Dirty Clash of China's Heavy Equipment Heavies
(Beijing) – The dramatic fall of a media mercenary has exposed a quiet, dirty
war for clients, government favors and respectability between two of the world's
largest heavy-equipment manufacturers.
It's a years-long war that's been largely hidden from the public eye, on a battlefield littered with charges and counter-charges of espionage, slander and back-door deals in the Hunan Province city of Changsha, home base for rivals Zoomlion Heavy Industry Science & Technology Development Co. Ltd. and Sany Heavy Industry Co. Ltd.
That these two companies have been at each other's throats was never entirely clear. No one knows, for example, who posted on the Internet false financial reports about Sany that scared investors two years ago and sank the company's bid for an initial public offering. Some blamed Zoomlion, but investigators following orders for a probe from then premier Wen Jiabao found nothing wrong.
The recent downfall of journalist Chen Yongzhou, however, changed everything. Widely reported across China was news that Chen, a reporter for the Guangzhou-based newspaper New Express, had been detained by Changsha police October 18 for allegedly writing lies about Zoomlion's finances in exchange for money.
Chen then confessed on national television that he had indeed penned a series of stories whose aim was to intentionally slander Zoomlion. He also said that he had pocketed 50,000 yuan after the stories were published between September 29, 2012 and August 8, 2013 in New Express.

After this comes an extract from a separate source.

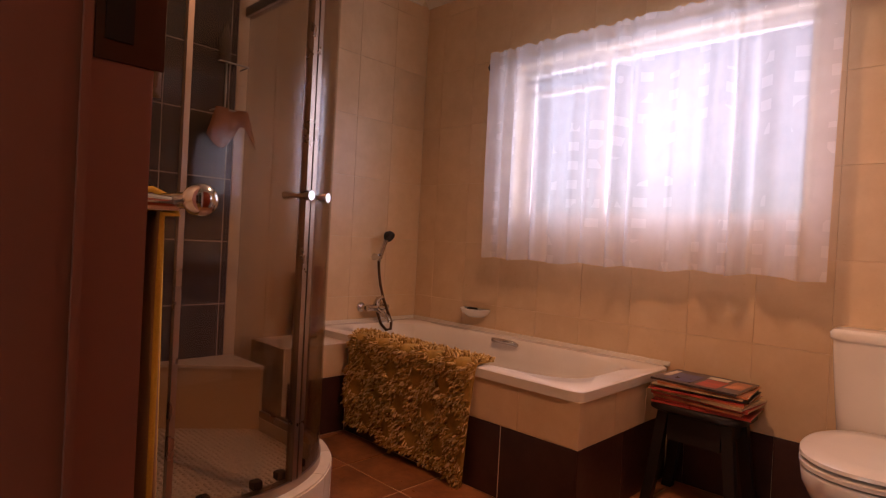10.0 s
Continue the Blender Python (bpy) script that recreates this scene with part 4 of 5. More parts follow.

Chen's detention-center interview appeared on a state-run CCTV news show on October 26. Without directly mentioning Sany, he claimed an unidentified middleman had arranged the deal. A close-up shot of Chen's signed confession was aired during the interview, and clearly written on the page was Sany's name.
Authorities have refused additional information about Chen. But looking back at the recent history of Sany-Zoomlion relations over the past few years, it's apparent that the journalist had put himself on the front lines of a battle between Sany and Zoomlion. And the war seems far from over.
Police started investigating Chen on September 9, the day Zoomlion officials filed a complaint against the reporter. The criminal case was officially opened a week later.
Specifically, Chen has been charged with damaging a corporation's reputation in connection with 10 of his articles published between September 2012 and June 2013. He faces up to two years in prison. No date has been announced for his trial.
But Zoomlion has also accused Chen of writing letters in June to the Hong Kong Stock Exchange and the Hong Kong Securities and Futures Commission, accusing the company of fraud. He submitted a similar complaint in July to the China Securities Regulatory Commission. Additional slander from Chen, claims Zoomlion, was posted online on his Sina Weibo microblog.
Company officials say Chen failed to seek their comments before writing. "Chen has never contacted with Zoomlion for any of his reports," said Gao Hui, Zoomlion's assistant to the chairman.
Police and Zoomlion officials have not publicly accused Sany of any involvement in the Chen case, nor have they commented on the signed confession with its Sany citation.
Nevertheless, the CCTV report and confession may have sealed the reporter's fate.
Chen admitted writing only one of the 10 articles published, with the middleman handing him the other nine stories which he then submitted to his editors at New Express.
The confession silenced critics of Chen's arrest, including some who had questioned the Changsha police department's handling of the case. And New Express immediately stopped campaigning for their reporter's release.
The Administration of Press, Publication, Radio and Television of Guangdong, a government agency that regulates journalists in the province, revoked Chen's license to practice journalism November 1. Around the same time, New Express' owner, Yangcheng Daily Group, sacked the newspaper's chief and deputy chief editors.